AT THIS RATE… - Large law firms became more expensive to operate and less profitable in 2022, despite growing in terms of revenue and head count. While equity partners took home less money, associate and nonequity partner compensation continued to rise. Rate increases managed to keep gross revenue in the black as demand slid by nearly 2%. Still, the profit margin for The Am Law 100 fell 2 percentage points to 42%, wiping out the profitability gains of 2021 and putting firms below the average 2020 profit margin of 43%. “The margin on the billable dollar is contracting, and that is causing law firms to increase their rates, and that is why GCs are saying, ‘Hey, maybe we bring this work in-house,’” says Aon Law Firm Advisory Team manager George Wolf. Facing seemingly unavoidable increases in personnel expenses, law firms looked to technology for efficiency and real estate for cost savings in 2022. But despite realization rates holding strong, some observers told Law.com’s Dan Roe believe legal departments are at the end of their rope on rate hikes, prompting Big Law to get smart or shrink in the coming years.
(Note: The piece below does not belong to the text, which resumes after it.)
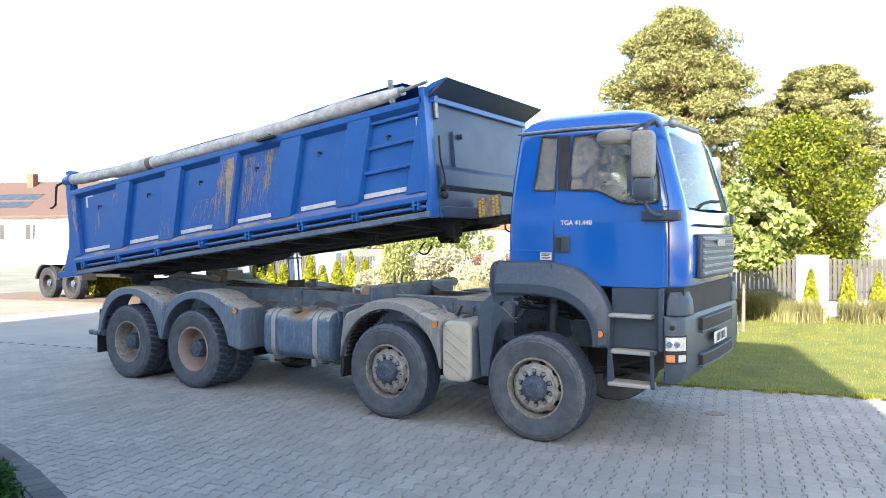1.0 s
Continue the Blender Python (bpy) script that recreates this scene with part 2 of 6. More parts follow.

OUT OF THE LOOP? -  Law firms aren’t doing nearly enough to keep general counsel up-to-date on legal developments that could affect their company’s business, a marketing company found in a new survey of 100 GCs in the U.S. and U.K. The survey, conducted by Passle, a content marketing software company based in the U.K., found that only 8% of the 100 GCs and chief legal officers who participated believe that firms provide enough “timely, relevant content” for the market. However, they want that informationand 61% give priority to firms that keep them apprised of the latest industry developments and best practices. More than three-quarters of the GCs in the survey said they spend more than eight hours a week staying up-to-date on relevant information, and 100% said firms have a responsibility to keep their clients and prospective clients informed about news and developments. Connor Kinnear, chief marketing officer at Passle, told Law.com’s Brenda Sapino Jeffreys that he found it surprising that GCs spend so much of their time reading content each week—77% spend more than eight hours on that task. “That’s a full day,” he said.